- **SOURCE RECORDS**
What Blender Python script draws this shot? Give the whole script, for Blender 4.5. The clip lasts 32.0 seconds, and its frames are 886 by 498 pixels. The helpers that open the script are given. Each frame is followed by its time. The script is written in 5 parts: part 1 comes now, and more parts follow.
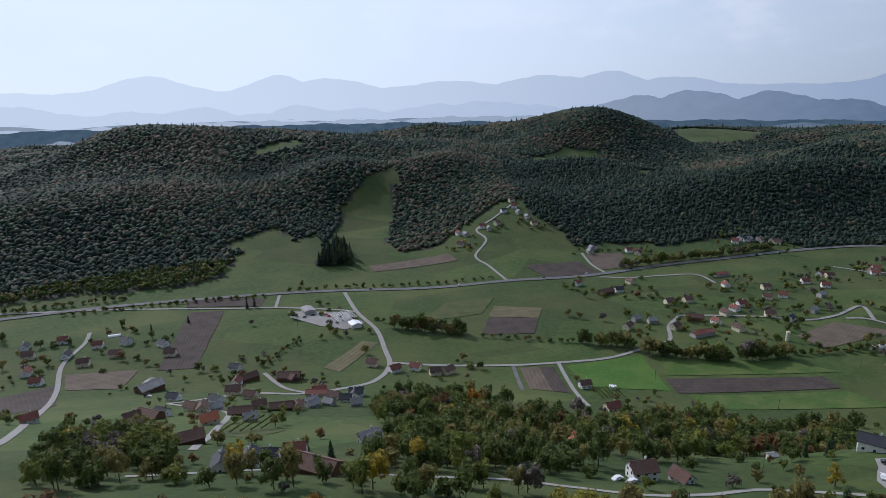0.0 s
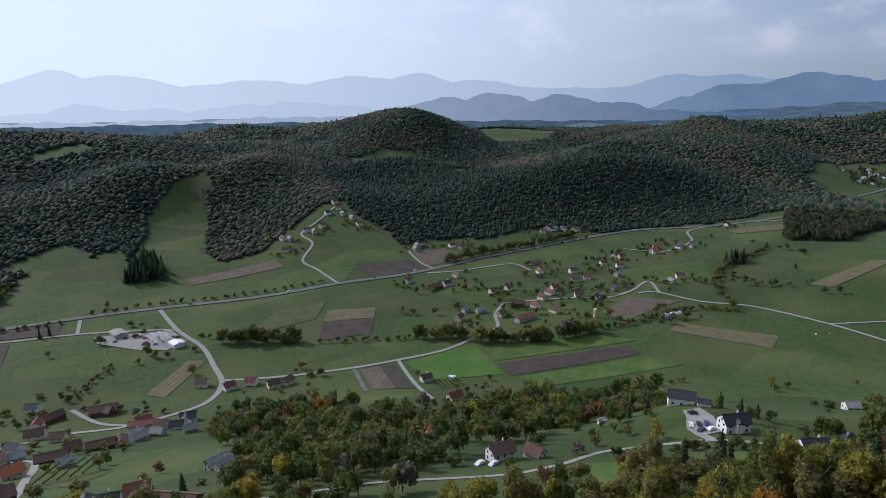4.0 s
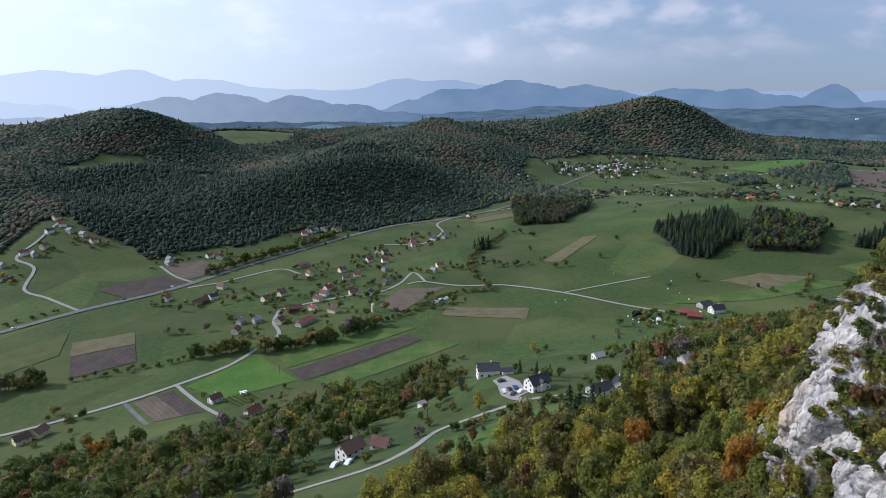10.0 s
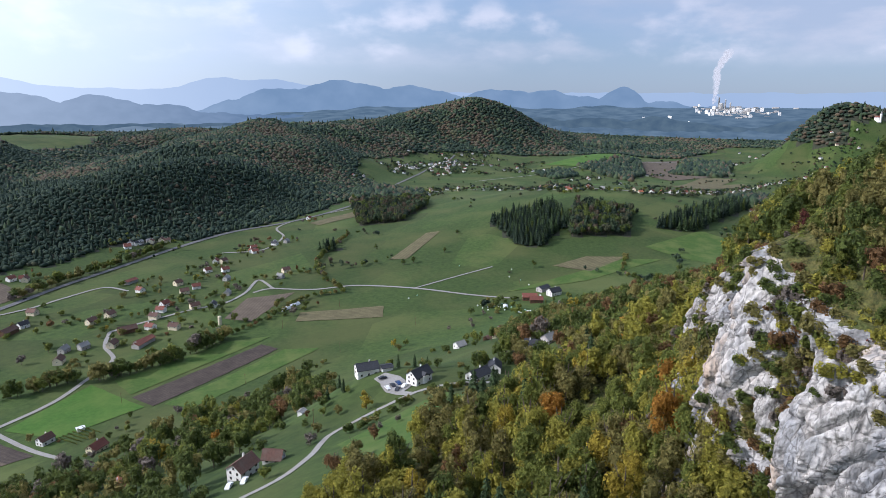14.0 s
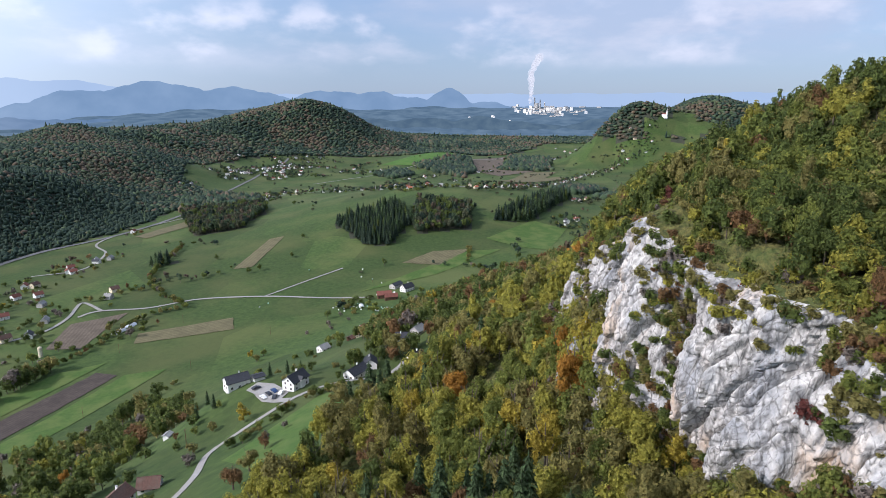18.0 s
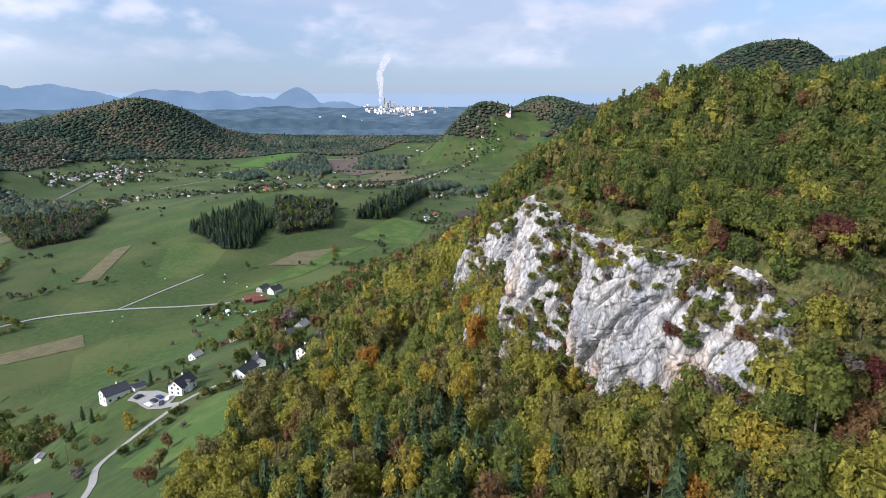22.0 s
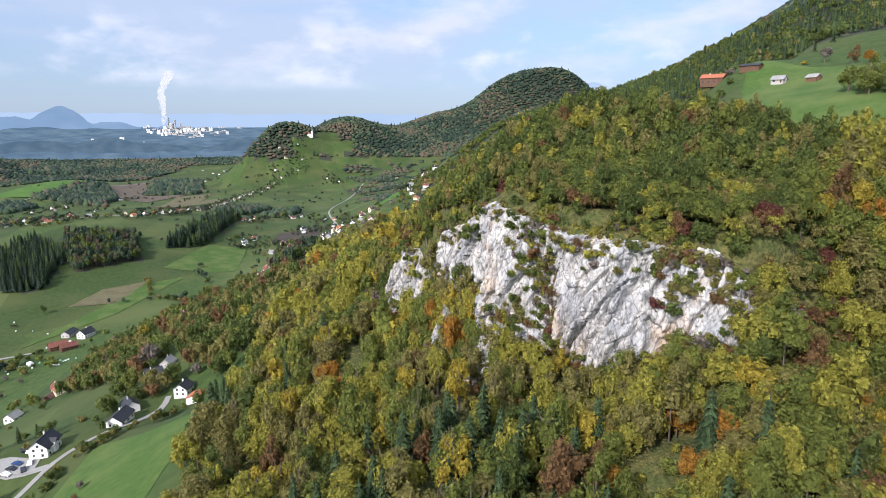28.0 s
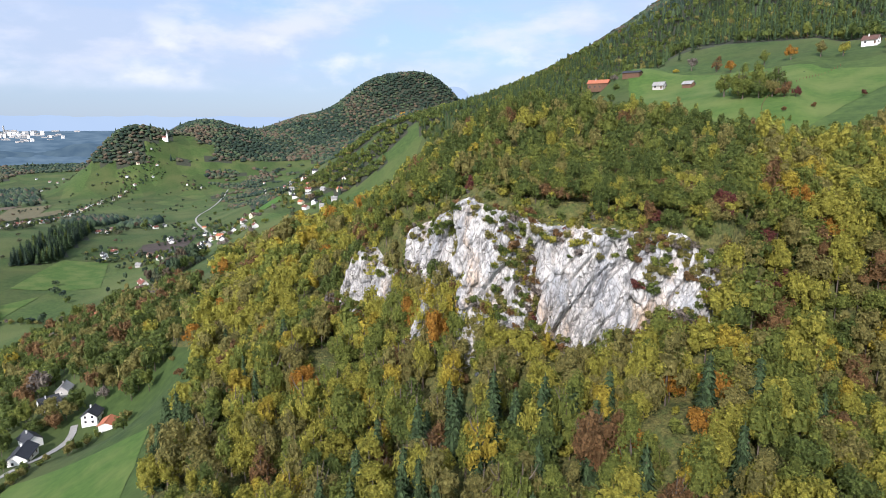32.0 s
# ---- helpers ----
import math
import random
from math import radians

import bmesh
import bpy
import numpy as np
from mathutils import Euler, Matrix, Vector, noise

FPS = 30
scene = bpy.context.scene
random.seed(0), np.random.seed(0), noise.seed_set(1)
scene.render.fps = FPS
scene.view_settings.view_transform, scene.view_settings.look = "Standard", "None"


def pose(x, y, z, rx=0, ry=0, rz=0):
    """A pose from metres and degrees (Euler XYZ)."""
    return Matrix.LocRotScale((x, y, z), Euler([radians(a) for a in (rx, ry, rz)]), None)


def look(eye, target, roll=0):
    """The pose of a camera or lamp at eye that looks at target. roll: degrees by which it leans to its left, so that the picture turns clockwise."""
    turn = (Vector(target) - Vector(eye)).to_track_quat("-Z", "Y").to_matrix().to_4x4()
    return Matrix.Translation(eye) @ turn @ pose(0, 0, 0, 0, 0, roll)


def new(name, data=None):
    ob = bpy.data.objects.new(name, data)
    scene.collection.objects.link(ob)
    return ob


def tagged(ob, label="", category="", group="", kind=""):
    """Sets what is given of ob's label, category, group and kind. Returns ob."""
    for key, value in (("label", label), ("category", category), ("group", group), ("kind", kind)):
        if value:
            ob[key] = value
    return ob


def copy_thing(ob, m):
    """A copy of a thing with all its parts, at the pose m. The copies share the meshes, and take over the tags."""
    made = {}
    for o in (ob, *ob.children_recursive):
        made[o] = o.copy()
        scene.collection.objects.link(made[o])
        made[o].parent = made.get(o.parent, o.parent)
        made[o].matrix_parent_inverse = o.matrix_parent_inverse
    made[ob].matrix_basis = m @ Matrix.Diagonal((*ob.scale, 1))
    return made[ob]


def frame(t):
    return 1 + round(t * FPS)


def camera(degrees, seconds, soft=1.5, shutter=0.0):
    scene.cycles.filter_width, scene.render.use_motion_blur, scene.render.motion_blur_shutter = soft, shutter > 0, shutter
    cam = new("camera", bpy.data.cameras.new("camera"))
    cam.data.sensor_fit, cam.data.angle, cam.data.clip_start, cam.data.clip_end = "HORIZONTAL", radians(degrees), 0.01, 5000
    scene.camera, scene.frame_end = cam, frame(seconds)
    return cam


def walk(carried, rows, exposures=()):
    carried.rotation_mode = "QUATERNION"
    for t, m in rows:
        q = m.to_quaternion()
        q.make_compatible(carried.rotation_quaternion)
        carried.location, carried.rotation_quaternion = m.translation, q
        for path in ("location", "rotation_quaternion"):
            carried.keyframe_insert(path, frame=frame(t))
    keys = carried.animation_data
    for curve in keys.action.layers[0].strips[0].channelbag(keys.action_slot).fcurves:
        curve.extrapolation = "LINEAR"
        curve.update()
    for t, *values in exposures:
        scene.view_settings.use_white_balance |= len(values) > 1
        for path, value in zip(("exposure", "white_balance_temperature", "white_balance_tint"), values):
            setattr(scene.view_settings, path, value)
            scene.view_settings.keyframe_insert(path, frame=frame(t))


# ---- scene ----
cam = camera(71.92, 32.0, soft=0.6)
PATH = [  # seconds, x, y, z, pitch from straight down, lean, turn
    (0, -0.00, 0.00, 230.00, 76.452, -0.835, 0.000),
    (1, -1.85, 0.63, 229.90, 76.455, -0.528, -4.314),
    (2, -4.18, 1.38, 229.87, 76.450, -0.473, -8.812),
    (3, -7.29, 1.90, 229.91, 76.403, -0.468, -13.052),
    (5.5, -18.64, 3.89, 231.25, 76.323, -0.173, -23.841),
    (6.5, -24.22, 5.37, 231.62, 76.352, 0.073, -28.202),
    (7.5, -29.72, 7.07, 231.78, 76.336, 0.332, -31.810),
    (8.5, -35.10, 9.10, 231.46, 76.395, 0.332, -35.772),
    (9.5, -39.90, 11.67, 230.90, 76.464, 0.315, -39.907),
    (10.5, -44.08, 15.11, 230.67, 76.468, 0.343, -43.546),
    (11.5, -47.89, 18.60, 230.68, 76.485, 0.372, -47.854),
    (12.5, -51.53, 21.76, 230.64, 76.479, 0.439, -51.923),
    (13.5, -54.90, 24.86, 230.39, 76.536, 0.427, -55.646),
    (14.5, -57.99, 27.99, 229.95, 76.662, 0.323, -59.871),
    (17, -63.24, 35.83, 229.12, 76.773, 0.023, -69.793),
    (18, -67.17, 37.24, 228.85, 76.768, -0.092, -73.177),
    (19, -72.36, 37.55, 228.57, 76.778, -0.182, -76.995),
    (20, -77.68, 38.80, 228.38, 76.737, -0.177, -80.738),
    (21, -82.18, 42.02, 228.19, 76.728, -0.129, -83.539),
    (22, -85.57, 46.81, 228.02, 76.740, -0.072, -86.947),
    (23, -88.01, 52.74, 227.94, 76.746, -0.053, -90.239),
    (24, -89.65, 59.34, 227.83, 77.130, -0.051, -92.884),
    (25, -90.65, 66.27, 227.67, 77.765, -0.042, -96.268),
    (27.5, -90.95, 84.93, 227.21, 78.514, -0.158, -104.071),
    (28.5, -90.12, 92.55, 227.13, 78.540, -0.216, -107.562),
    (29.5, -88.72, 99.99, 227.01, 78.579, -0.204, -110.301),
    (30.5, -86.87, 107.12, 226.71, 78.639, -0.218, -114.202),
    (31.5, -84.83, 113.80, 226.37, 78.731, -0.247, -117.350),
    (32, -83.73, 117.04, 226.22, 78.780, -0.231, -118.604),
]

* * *

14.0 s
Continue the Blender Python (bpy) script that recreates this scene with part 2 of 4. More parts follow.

- **CHALLENGE**
Lines containing the word "exposures" must all be returned from the material above.

- **EXPECTED OUTPUT**
def walk(carried, rows, exposures=()):
    for t, *values in exposures:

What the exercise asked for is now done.